Unit 3: Aggregate Supply
Aggregate Supply: The level of real GDP (GDPR) that firms will produce at each price level (PL)

Long Run v. Short Run
Long Run v. Short Run
Long Run
- period of time where input prices are completely flexible and adjust to changes in the price level, always vertical
- the level of real GDP supplied is independent of the price level
- the Long-Run Aggregate Supply (LRAS) marks the level of full employment in the economy (analogous to PPC)
- vertical
Short Run
- period of time where input prices are sticky and do not adjust to changes in the price level
- the level of real GDP supplies is directly related to the price level
- because input prices are sticky in the short-run, the Short-Run Aggregate Supply (SRAS) is upward sloping
- upward sloping
Changes in SRAS
- an increase in SRAS is seen as a shift to the right
- a decrease is seen as a shift to the left
- the key to understanding shifts in SRAS is per unit cost of production
- per-unit production cost = total input cost/total output
Determinants of SRAS
Input Price
Input Price
- domestic resource prices (wages - 75% of all business costs, cost of capital, raw materials - commodity prices)
- foreign resource prices (strong $ = lower resource prices, weak $ = higher foreign resource prices)
- monopolies and cartels that control resources control the price of those resources (decreases in resource price = SRAS ←, increases in resource prices = SRAS →)
- More productivity = lower unit production cost = SRAS →, lower productivity = higher unit production cost = SRAS ←
Legal-Institutional Environment
- taxes and subsidies (taxes: money to govt. - on business increase per unit production cost = SRAS ←, subsidies: money from govt. - to business reduce per unit production cost = SRAS →)
- government regulation (government regulation creates a cost of compliance = SRAS ←, government deregulation creates opposite effect)

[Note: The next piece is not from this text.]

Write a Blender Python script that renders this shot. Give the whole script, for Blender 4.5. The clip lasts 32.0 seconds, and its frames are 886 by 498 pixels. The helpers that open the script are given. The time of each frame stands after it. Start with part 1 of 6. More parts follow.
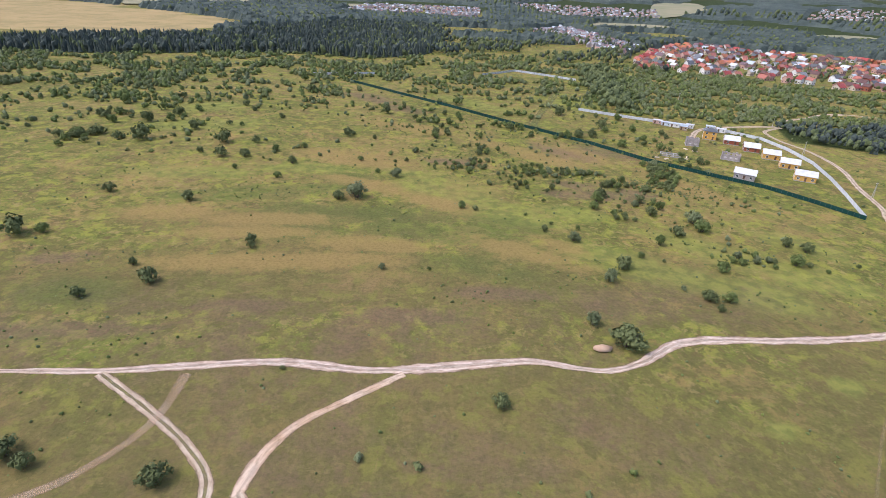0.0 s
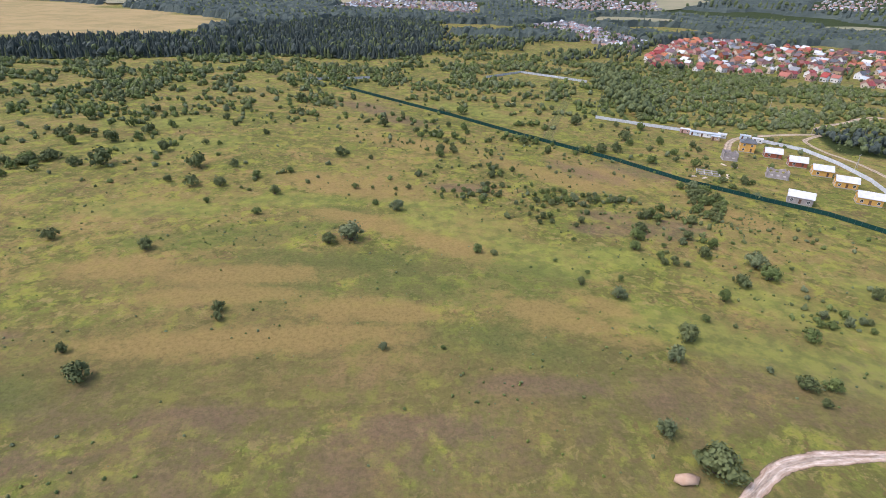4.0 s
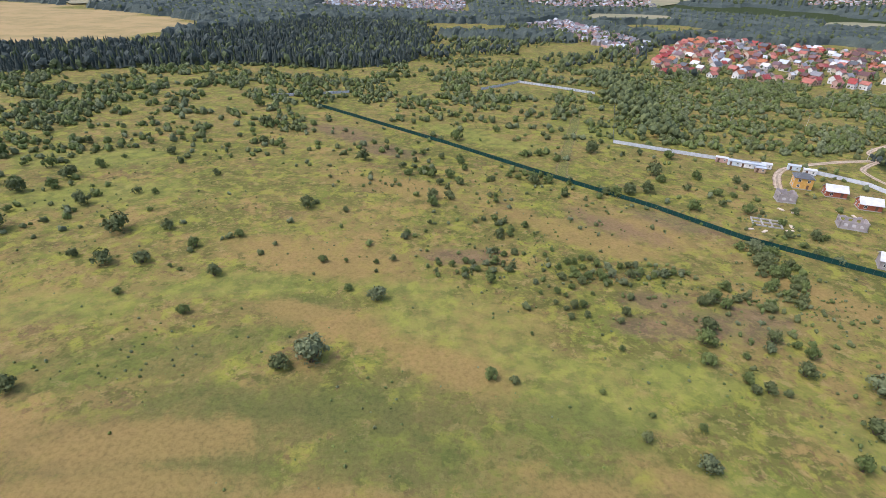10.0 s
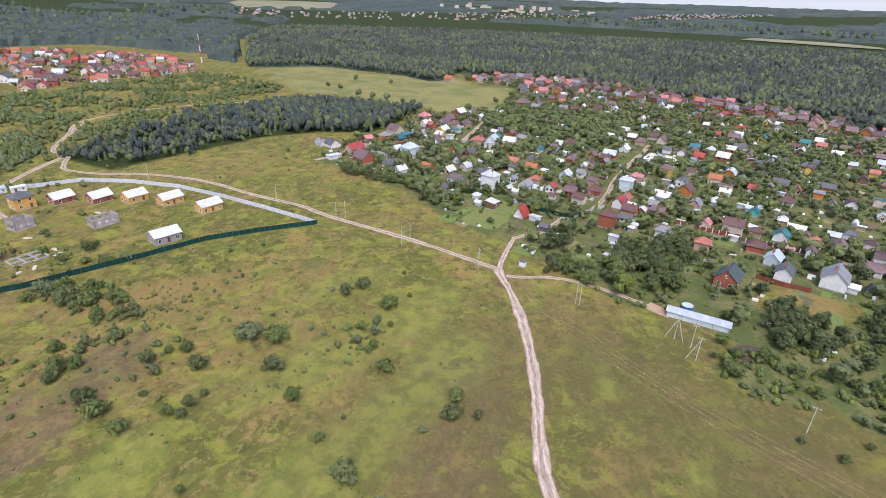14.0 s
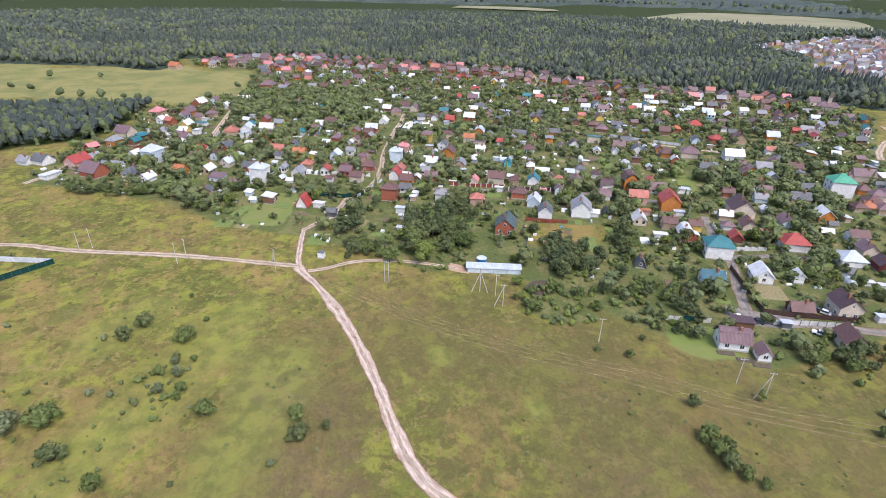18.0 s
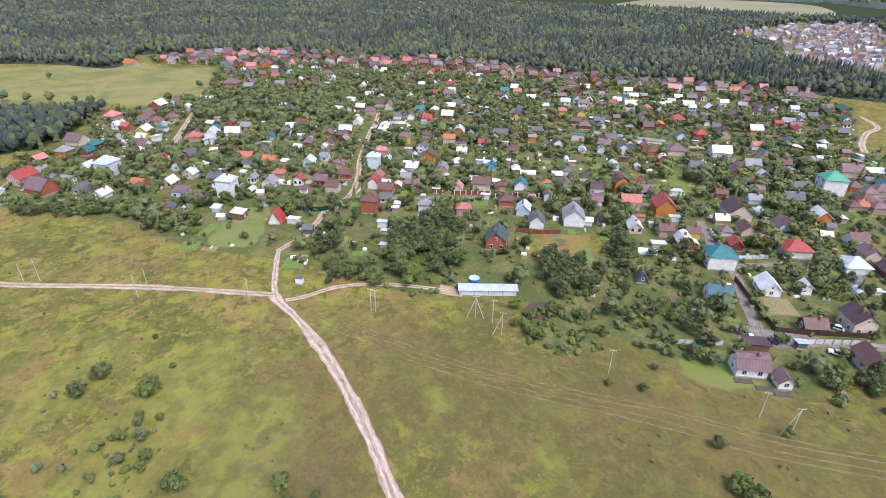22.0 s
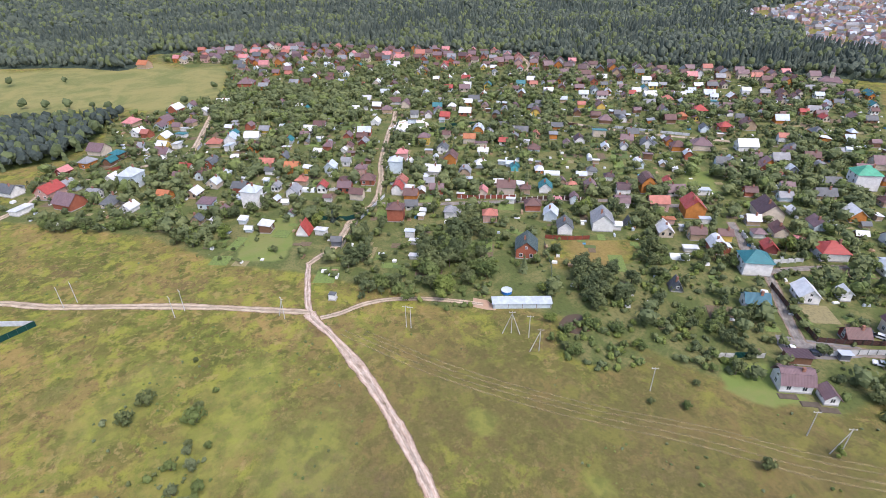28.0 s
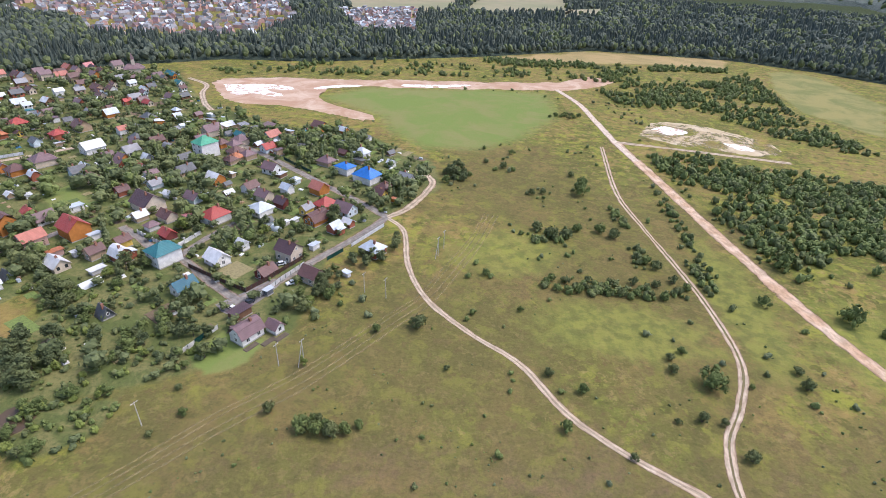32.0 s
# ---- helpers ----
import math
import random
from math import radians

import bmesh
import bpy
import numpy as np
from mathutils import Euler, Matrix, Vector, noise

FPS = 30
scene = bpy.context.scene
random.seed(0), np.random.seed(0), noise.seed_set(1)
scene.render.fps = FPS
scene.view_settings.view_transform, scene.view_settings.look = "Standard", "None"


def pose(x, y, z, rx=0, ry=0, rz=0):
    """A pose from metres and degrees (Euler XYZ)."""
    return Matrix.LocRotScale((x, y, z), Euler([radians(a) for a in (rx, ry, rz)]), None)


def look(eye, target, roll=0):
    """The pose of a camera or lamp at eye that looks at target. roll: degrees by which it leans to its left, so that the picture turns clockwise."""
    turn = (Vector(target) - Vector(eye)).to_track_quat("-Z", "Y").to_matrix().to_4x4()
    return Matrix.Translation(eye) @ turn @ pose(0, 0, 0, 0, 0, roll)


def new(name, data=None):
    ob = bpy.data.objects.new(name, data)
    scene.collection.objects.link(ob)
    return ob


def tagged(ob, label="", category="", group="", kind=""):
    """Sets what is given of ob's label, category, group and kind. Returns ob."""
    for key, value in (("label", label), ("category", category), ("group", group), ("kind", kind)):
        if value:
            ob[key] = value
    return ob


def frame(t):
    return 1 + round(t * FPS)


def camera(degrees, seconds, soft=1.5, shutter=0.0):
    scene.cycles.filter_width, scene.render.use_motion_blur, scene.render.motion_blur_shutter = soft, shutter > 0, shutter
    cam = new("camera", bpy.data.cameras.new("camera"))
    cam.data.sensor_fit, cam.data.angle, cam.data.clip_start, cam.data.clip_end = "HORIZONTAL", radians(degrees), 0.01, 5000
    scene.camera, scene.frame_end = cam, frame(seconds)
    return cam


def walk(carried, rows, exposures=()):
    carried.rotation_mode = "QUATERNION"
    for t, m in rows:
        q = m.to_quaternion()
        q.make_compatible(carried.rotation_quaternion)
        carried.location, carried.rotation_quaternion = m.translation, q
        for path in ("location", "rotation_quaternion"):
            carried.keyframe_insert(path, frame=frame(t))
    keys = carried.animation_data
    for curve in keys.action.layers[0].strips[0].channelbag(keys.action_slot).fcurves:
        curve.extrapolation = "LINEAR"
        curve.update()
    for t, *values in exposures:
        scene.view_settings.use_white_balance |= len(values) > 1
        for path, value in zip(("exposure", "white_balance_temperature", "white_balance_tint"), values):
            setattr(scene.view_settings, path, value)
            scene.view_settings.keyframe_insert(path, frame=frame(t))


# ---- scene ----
cam = camera(79.85, 32.0, soft=0.5)
# seconds, eye, then heading to the left of +y, pitch and lean in degrees
PATH = [
    (0, 0.00, 0.00, 87.99, 0.009, -27.286, 3.049),
    (0.5, -0.78, 5.61, 88.16, -0.039, -27.387, 3.077),
    (1, -1.09, 11.30, 87.90, 0.141, -27.489, 3.051),
    (1.5, -1.83, 17.02, 87.96, 0.236, -27.551, 2.981),
    (2, -2.67, 22.06, 87.76, 0.222, -27.531, 2.910),
    (2.5, -3.56, 27.65, 87.83, 0.117, -27.615, 2.905),
    (3, -4.46, 33.12, 87.95, 0.002, -27.704, 2.856),
    (3.5, -5.43, 38.30, 88.36, -0.124, -27.761, 2.545),
    (5.5, -7.00, 60.26, 88.37, -0.626, -27.961, 2.044),
    (6, -7.15, 66.05, 88.77, -0.789, -28.170, 1.975),
    (6.5, -7.26, 71.50, 88.66, -0.951, -28.199, 1.976),
    (7, -7.44, 77.29, 88.73, -1.110, -28.295, 1.933),
    (7.5, -7.68, 83.02, 89.07, -1.283, -28.269, 1.995),
    (8, -8.02, 88.40, 89.40, -1.468, -28.261, 2.086),
    (8.5, -8.15, 94.08, 89.98, -1.179, -27.624, 1.988),
    (9, -8.38, 99.36, 90.24, -1.238, -27.835, 1.979),
    (9.5, -8.59, 103.73, 90.56, -1.375, -27.993, 1.995),
    (10, -8.94, 108.51, 90.87, -1.567, -28.225, 2.084),
    (10.5, -9.22, 112.36, 91.09, -4.006, -28.249, 2.173),
    (11, -9.29, 115.98, 90.84, -13.190, -28.050, 2.322),
    (11.5, -9.42, 119.40, 91.00, -24.752, -27.819, 2.564),
    (12, -9.61, 122.54, 91.00, -36.399, -27.494, 2.801),
    (12.5, -10.14, 125.26, 91.14, -47.433, -27.100, 3.156),
    (13, -10.27, 127.91, 90.85, -58.745, -26.377, 2.894),
    (13.5, -10.15, 130.39, 90.53, -70.100, -25.904, 2.674),
    (14, -10.22, 132.11, 90.69, -80.575, -25.594, 2.105),
    (14.5, -9.94, 133.96, 90.88, -92.456, -25.386, 1.510),
    (15, -9.74, 135.82, 90.57, -104.199, -25.188, 1.260),
    (15.5, -9.89, 137.27, 90.78, -104.711, -25.323, 1.315),
    (17.5, -6.21, 140.23, 90.76, -106.821, -26.803, 1.393),
    (18, -3.94, 140.26, 90.75, -107.473, -27.231, 1.340),
    (18.5, -1.46, 140.13, 90.77, -108.109, -27.559, 1.363),
    (19, 1.73, 139.64, 90.59, -108.707, -27.731, 1.254),
    (19.5, 4.96, 139.26, 90.54, -109.085, -27.459, 1.269),
    (20, 7.58, 139.06, 90.81, -109.558, -27.857, 1.296),
    (20.5, 10.09, 138.65, 91.53, -110.018, -28.195, 1.150),
    (21, 11.87, 139.25, 91.83, -110.474, -28.262, 1.252),
    (21.5, 13.24, 139.52, 92.33, -110.611, -28.248, 1.254),
    (22, 14.36, 139.81, 93.44, -110.693, -28.367, 1.058),
    (22.5, 15.35, 140.36, 94.65, -110.680, -28.375, 0.853),
    (23, 15.84, 141.18, 95.68, -110.505, -28.304, 0.664),
    (23.5, 16.45, 141.43, 96.50, -110.273, -28.398, 0.481),
    (24, 17.00, 141.84, 97.67, -110.043, -28.548, 0.320),
    (24.5, 17.62, 142.40, 98.46, -109.973, -28.794, 0.289),
    (25, 18.01, 142.88, 99.20, -109.825, -29.064, 0.018),
    (25.5, 18.70, 143.48, 100.07, -109.742, -29.392, -0.246),
    (27.5, 21.26, 144.80, 101.37, -109.529, -30.095, -0.908),
    (28, 21.73, 144.83, 101.10, -109.463, -29.977, -0.806),
    (28.5, 22.33, 145.48, 101.20, -109.014, -29.608, -0.938),
    (29, 22.76, 144.80, 101.57, -123.012, -30.090, 0.385),
    (29.5, 22.71, 143.35, 103.64, -142.683, -30.713, 1.592),
    (30, 22.39, 143.06, 103.67, -156.766, -30.335, 2.369),
    (30.5, 22.65, 143.05, 103.74, -155.987, -30.467, 2.109),
    (31, 21.99, 143.17, 103.39, -154.895, -30.397, 1.691),
    (31.5, 21.81, 143.13, 103.59, -157.069, -30.616, 1.763),
    (32, 20.79, 143.38, 104.06, -175.440, -30.003, 2.641),
]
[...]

Your visual is clear on the movement of an AS curve! Overall, great notes but I want to know more about the three ranges! Keynesian (levels of output that are less than the full employment output), intermediate (resources are getting closer to the full employment level), and classical (where any increase in demand will result in only an increase in prices) - these ranges are essential to determine the status of production in the markets. Don't forget to mention this stuff!